Collected material:
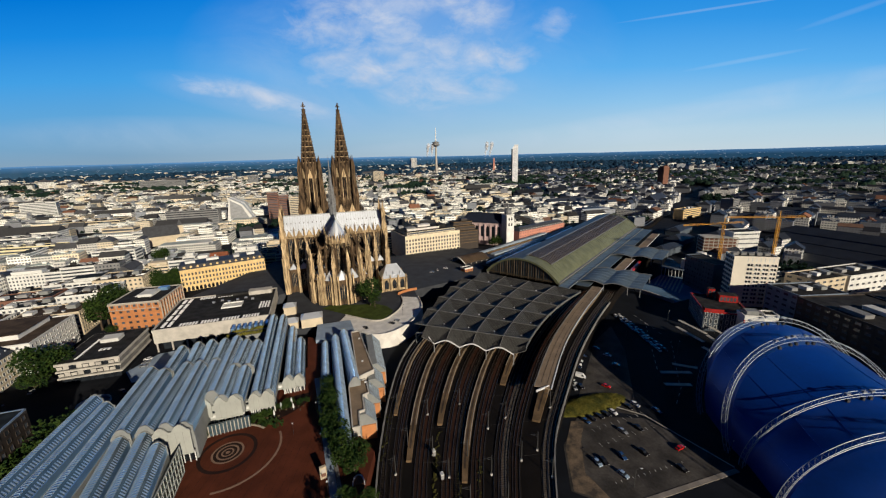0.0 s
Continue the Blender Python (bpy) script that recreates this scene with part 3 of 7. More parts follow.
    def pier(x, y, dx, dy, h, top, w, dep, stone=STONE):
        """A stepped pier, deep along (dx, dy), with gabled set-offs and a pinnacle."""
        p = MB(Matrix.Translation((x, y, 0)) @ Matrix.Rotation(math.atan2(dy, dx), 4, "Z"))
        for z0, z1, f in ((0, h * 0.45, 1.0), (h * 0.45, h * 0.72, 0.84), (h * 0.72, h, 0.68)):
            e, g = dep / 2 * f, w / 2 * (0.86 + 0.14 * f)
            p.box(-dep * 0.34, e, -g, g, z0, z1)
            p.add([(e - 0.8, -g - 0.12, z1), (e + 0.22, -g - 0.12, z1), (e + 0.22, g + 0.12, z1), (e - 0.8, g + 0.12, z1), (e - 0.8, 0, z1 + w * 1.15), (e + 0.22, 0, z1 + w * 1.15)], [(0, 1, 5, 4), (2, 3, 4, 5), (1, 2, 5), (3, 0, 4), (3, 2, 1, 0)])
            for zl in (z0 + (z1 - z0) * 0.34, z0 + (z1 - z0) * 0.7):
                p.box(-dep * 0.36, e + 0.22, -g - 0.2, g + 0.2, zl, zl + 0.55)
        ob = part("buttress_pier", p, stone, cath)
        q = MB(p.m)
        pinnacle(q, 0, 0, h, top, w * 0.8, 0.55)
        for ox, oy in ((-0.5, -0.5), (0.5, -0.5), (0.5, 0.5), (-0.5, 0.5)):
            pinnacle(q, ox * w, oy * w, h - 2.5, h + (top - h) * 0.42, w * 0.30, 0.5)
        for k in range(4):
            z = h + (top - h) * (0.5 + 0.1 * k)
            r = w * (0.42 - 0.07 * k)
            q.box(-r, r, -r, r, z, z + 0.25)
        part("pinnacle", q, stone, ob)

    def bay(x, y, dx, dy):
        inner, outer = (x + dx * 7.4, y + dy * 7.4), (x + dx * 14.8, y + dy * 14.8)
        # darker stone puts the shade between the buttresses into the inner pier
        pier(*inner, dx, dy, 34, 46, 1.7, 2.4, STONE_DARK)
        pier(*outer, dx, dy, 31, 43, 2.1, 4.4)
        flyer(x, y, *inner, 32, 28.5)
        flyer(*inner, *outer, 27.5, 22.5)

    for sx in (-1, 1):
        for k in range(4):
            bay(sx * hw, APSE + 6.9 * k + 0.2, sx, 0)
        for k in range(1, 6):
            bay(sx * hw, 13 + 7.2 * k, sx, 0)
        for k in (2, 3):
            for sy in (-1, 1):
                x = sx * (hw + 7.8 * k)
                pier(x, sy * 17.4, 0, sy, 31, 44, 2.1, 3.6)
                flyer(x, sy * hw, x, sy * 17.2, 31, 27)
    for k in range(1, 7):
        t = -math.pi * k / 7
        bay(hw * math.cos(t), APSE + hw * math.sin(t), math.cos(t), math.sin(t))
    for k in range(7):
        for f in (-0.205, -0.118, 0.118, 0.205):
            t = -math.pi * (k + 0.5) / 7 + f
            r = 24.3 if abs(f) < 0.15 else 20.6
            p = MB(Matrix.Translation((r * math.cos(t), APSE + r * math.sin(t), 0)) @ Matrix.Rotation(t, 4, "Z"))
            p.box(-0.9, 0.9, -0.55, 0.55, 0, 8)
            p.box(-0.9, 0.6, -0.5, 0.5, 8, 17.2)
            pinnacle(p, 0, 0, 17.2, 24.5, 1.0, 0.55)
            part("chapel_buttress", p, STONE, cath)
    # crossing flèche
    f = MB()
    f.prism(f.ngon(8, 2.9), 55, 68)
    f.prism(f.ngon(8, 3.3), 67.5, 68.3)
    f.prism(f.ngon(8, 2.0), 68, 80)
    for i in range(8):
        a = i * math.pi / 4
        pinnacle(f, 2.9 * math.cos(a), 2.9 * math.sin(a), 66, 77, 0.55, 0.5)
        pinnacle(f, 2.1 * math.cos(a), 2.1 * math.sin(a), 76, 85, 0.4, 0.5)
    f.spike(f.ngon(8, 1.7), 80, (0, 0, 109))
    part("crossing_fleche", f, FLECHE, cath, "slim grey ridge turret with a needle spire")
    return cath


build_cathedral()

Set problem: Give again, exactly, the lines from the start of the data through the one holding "flyer(*inner, *outer, 27.5, 22.5)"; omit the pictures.

Exercise result:
0.0 s
Continue the Blender Python (bpy) script that recreates this scene with part 3 of 7. More parts follow.
    def pier(x, y, dx, dy, h, top, w, dep, stone=STONE):
        """A stepped pier, deep along (dx, dy), with gabled set-offs and a pinnacle."""
        p = MB(Matrix.Translation((x, y, 0)) @ Matrix.Rotation(math.atan2(dy, dx), 4, "Z"))
        for z0, z1, f in ((0, h * 0.45, 1.0), (h * 0.45, h * 0.72, 0.84), (h * 0.72, h, 0.68)):
            e, g = dep / 2 * f, w / 2 * (0.86 + 0.14 * f)
            p.box(-dep * 0.34, e, -g, g, z0, z1)
            p.add([(e - 0.8, -g - 0.12, z1), (e + 0.22, -g - 0.12, z1), (e + 0.22, g + 0.12, z1), (e - 0.8, g + 0.12, z1), (e - 0.8, 0, z1 + w * 1.15), (e + 0.22, 0, z1 + w * 1.15)], [(0, 1, 5, 4), (2, 3, 4, 5), (1, 2, 5), (3, 0, 4), (3, 2, 1, 0)])
            for zl in (z0 + (z1 - z0) * 0.34, z0 + (z1 - z0) * 0.7):
                p.box(-dep * 0.36, e + 0.22, -g - 0.2, g + 0.2, zl, zl + 0.55)
        ob = part("buttress_pier", p, stone, cath)
        q = MB(p.m)
        pinnacle(q, 0, 0, h, top, w * 0.8, 0.55)
        for ox, oy in ((-0.5, -0.5), (0.5, -0.5), (0.5, 0.5), (-0.5, 0.5)):
            pinnacle(q, ox * w, oy * w, h - 2.5, h + (top - h) * 0.42, w * 0.30, 0.5)
        for k in range(4):
            z = h + (top - h) * (0.5 + 0.1 * k)
            r = w * (0.42 - 0.07 * k)
            q.box(-r, r, -r, r, z, z + 0.25)
        part("pinnacle", q, stone, ob)

    def bay(x, y, dx, dy):
        inner, outer = (x + dx * 7.4, y + dy * 7.4), (x + dx * 14.8, y + dy * 14.8)
        # darker stone puts the shade between the buttresses into the inner pier
        pier(*inner, dx, dy, 34, 46, 1.7, 2.4, STONE_DARK)
        pier(*outer, dx, dy, 31, 43, 2.1, 4.4)
        flyer(x, y, *inner, 32, 28.5)
        flyer(*inner, *outer, 27.5, 22.5)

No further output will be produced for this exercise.